Which brings me to Sen. Rand Paul, the GOP's would-be Man for All Seasons. Paul has managed to make his opposition to the GOP's healthcare bill a matter of high libertarian principle. The fact that the bill is terribly unpopular in his home state of Kentucky — where more than 1 out of 5 Kentuckians are on Medicaid — is apparently just a coincidence.
Indeed, it seems like whenever I turn on the news, he's explaining why the GOP's healthcare efforts are disappointing. "Look, this is what we ran on for four elections. Republicans ran four times and won every time on repeal Obamacare," he told Fox News' Neil Cavuto, "and now they're going to vote to keep it. Disappointing."
Principles, meet self-interest.
But is Paul's idealism really what's driving him, or is that just a convenient excuse for doing what's politically expedient? It's tough to say.
Paul learned politics on the knee of his father, Ron Paul, a longtime Texas congressman and irrepressible presidential candidate. In the House, the elder Paul earned the nickname "Dr. No" because he voted against nearly everything on the grounds that it wasn't constitutional or libertarian enough. The fusion of cynicism and idealism was so complete, it was impossible to tell where one began and the other ended.

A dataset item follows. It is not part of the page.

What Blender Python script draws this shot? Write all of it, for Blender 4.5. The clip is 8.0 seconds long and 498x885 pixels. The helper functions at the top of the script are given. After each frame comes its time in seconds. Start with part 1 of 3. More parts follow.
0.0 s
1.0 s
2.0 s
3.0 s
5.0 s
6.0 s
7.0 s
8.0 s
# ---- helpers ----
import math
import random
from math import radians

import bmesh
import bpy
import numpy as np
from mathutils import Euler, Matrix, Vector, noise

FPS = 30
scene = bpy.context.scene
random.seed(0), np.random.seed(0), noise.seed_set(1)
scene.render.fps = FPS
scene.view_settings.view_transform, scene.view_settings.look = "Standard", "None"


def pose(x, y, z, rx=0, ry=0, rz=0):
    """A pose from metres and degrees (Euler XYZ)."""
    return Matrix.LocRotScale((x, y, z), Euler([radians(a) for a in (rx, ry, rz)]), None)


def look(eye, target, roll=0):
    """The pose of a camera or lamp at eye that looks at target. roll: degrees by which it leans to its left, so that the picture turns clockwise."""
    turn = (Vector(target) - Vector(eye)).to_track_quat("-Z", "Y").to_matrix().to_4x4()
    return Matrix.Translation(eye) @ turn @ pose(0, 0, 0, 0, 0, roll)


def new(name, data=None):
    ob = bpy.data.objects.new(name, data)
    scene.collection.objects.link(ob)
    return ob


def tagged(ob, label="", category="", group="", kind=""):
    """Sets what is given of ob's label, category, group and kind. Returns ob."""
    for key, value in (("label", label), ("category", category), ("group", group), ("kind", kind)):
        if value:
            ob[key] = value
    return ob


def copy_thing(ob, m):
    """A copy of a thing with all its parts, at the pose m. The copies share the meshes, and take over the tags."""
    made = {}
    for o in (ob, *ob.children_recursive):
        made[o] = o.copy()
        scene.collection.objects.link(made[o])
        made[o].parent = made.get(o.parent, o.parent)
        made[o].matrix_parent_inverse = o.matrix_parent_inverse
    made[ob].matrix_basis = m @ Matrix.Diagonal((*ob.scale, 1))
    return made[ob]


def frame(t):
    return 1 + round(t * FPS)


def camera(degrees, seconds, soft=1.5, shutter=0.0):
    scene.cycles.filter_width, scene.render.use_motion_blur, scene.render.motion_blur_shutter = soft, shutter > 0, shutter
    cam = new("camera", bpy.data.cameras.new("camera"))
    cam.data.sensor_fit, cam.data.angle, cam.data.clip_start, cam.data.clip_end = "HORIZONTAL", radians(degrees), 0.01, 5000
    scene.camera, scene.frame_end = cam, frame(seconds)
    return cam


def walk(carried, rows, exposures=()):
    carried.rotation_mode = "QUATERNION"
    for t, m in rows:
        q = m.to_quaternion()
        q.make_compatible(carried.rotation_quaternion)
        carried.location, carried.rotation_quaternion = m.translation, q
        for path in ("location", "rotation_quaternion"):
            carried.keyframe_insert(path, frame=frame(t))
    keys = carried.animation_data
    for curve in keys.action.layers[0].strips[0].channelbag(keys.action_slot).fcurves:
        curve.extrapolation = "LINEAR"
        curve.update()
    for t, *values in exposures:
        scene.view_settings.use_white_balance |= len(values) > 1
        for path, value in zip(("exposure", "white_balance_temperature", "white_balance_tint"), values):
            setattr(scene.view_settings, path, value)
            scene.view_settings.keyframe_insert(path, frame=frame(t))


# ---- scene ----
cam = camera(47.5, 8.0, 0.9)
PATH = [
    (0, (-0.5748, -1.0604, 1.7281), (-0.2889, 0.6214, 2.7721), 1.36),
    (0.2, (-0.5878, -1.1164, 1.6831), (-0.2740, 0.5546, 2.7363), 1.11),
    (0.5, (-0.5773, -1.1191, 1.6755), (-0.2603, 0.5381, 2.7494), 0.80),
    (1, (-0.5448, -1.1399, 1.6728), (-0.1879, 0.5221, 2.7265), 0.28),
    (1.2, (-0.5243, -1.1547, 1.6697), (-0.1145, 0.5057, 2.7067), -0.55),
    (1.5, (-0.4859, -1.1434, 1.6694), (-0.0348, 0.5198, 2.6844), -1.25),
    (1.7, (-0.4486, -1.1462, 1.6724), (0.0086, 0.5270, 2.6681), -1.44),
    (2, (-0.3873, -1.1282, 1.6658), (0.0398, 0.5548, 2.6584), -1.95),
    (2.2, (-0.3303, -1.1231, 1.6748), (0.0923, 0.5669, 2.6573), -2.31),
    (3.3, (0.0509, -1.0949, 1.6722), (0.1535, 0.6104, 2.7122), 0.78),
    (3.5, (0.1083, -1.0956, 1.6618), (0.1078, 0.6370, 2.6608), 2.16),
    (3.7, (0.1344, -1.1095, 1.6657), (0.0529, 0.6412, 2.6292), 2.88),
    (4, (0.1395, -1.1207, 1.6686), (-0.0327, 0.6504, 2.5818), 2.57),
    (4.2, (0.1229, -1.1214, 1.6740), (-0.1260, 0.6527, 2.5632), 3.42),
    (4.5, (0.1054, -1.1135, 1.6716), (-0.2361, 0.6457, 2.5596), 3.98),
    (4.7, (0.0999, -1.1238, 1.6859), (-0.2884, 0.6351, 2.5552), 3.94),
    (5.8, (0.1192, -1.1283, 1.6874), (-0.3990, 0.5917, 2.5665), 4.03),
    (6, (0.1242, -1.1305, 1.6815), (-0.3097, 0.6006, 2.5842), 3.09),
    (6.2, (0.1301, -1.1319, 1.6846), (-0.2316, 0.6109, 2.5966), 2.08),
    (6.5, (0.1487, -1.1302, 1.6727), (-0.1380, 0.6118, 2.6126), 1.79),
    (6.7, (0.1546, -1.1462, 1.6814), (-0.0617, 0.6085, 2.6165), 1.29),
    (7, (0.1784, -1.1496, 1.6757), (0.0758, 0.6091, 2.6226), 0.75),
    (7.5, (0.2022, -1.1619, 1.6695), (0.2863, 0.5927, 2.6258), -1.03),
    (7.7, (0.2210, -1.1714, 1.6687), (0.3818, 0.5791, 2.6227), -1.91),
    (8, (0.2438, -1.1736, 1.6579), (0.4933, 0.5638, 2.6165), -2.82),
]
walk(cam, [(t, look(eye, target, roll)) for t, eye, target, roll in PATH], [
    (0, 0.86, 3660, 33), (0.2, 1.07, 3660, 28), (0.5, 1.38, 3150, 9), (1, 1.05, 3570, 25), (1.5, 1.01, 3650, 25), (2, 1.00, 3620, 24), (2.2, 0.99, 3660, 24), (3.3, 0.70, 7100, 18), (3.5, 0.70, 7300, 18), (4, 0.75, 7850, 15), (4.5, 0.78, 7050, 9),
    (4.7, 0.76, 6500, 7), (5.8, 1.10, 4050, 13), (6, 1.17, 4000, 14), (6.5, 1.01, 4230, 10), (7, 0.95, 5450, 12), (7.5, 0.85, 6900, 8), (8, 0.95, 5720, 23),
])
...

"I'm absolutely for free trade, more so than any other member of the House," he told National Review's John Miller in 2007. "But I'm against managed trade." So he opposed the Central American Free Trade Agreement, and all other trade deals, not on Trumpian protectionist grounds but in service to his higher libertarian conscience which, in a brilliant pas de deux landed him in the protectionist position anyway.

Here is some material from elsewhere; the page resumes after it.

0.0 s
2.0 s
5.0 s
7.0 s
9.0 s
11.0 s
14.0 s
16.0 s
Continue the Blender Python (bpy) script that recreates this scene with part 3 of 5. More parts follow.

Ron Paul loved earmarks. He'd cram pork for his district in must-pass spending bills like an overstuffed burrito — and then vote against them in the name of purity, often boasting that he never approved an earmark or a spending bill.

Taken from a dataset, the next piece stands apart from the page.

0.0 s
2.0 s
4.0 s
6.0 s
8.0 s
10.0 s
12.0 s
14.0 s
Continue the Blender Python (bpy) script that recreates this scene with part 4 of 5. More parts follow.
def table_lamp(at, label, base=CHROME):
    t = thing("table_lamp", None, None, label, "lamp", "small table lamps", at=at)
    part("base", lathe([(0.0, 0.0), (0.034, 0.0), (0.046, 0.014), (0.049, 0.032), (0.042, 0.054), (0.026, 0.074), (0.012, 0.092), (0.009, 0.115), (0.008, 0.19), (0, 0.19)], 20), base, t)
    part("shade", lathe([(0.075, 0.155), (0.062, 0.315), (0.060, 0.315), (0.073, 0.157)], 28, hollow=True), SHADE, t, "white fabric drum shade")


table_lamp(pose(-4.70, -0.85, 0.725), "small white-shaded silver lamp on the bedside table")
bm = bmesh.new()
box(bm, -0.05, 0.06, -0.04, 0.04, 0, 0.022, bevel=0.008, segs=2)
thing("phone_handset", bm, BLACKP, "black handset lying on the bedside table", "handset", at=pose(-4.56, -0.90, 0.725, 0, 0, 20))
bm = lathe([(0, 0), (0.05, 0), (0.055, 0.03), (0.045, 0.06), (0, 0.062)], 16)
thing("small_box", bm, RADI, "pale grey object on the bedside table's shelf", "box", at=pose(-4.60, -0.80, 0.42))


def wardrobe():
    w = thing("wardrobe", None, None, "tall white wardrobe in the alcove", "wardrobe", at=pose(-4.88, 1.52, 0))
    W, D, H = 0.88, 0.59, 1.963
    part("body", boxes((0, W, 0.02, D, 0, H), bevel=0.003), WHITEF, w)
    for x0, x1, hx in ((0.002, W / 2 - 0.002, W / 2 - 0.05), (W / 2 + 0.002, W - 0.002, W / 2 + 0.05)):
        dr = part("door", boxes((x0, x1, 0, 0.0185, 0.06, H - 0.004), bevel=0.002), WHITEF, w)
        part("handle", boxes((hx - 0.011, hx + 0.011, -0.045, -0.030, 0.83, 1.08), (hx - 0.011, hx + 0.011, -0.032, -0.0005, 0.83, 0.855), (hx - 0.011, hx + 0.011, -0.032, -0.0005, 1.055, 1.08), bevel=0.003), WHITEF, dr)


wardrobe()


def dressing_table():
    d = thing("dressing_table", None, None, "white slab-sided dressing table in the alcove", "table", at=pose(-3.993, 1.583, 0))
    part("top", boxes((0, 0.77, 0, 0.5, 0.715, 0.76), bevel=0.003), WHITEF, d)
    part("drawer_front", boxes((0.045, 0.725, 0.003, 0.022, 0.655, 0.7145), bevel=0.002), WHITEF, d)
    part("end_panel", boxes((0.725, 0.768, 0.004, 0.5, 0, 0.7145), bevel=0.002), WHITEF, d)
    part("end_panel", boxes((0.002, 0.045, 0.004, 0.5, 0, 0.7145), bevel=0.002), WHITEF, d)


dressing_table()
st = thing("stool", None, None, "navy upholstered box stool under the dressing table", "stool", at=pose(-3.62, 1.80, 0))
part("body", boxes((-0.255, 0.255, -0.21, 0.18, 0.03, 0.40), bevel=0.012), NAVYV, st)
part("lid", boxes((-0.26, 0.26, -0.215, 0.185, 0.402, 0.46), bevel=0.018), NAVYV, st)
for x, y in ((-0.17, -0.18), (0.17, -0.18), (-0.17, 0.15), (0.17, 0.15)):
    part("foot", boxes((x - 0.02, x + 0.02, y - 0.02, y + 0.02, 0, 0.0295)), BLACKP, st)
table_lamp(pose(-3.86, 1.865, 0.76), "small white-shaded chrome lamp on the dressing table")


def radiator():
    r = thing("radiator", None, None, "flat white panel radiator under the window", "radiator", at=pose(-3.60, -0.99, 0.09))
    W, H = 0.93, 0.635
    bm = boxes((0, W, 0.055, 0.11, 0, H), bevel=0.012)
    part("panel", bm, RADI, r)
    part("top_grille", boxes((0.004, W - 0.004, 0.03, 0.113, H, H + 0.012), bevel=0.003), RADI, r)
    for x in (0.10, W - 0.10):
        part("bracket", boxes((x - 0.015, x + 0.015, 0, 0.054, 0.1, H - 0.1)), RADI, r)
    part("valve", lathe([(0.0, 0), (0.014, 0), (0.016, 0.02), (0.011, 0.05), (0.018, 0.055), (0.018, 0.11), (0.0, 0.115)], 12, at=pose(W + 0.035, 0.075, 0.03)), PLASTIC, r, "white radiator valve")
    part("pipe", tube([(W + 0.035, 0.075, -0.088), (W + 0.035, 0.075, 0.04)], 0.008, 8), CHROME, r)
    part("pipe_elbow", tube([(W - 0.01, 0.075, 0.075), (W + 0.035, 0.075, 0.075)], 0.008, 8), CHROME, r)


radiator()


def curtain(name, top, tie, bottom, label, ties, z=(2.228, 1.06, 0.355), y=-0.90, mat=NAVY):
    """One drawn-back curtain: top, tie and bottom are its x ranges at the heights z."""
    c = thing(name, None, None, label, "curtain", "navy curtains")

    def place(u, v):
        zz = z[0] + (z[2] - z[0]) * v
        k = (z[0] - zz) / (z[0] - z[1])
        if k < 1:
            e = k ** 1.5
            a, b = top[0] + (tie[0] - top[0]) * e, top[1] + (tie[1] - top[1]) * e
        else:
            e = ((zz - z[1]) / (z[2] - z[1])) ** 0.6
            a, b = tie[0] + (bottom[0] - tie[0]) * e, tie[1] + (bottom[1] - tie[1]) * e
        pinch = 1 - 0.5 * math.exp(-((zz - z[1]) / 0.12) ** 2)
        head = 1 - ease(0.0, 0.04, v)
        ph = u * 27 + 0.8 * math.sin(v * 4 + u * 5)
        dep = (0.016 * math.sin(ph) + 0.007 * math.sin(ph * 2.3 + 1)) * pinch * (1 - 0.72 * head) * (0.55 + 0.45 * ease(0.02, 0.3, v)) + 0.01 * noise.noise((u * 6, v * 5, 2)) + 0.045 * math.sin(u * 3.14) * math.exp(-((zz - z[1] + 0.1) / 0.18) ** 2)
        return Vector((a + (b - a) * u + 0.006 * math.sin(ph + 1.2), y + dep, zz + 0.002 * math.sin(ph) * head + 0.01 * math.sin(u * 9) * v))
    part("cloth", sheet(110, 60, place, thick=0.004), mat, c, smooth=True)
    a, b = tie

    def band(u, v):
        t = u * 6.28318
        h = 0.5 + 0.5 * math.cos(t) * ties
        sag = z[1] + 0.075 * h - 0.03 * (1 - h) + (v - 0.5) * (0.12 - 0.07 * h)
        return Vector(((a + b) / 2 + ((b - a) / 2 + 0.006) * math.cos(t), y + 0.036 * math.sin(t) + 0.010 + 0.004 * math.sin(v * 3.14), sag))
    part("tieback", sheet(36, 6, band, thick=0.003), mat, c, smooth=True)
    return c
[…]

In 2006, Republicans proposed legislation to slow the growth of entitlements by $40 billion over five years. Democrats screamed bloody murder about Republican heartlessness and voted against it. So did Ron Paul — on the grounds the reform didn't go far enough.
Now I can't say for sure that Rand Paul is carrying on the family tradition.
And yet: Every time healthcare proceedings move one step in Paul's direction, he seems to move one step back. Sen. Ted Cruz of Texas offered an amendment that would open up the market for more flexible and affordable plans, like Paul wants. No good, he told Fox's Chris Wallace. Those plans are still in the "context" of the Obamacare mandates.
"My idea always was to replace it with freedom, legalize choice, legalize inexpensive insurance, allow people to join associations to buy their insurance."
Sounds good. Except a provision for exempting associations from Obamacare mandates is already in the bill.
Paul insists he's sympathetic to the GOP's plight and its need to avoid a midterm catastrophe. (It would look awful if the party did nothing on healthcare at all.) His solution? Just repeal Obamacare now, and work on a replacement later. "I still think the entire 52 of us can get together on a more narrow, clean repeal," he told Wallace.
That sounds like a constructive idea, grounded in principle.
Oddly, that's what the GOP leadership wanted to do back in January.
And one senator more than any other fought to stop them and even lobbied the White House successfully to change course. Guess who?
"If Congress fails to vote on a replacement at the same time as repeal," Paul wrote, "the repealers risk assuming the blame for the continued unraveling of Obamacare. For mark my words, Obamacare will continue to unravel and wreak havoc for years to come."
That's true, particularly, if Paul stays true to his principles.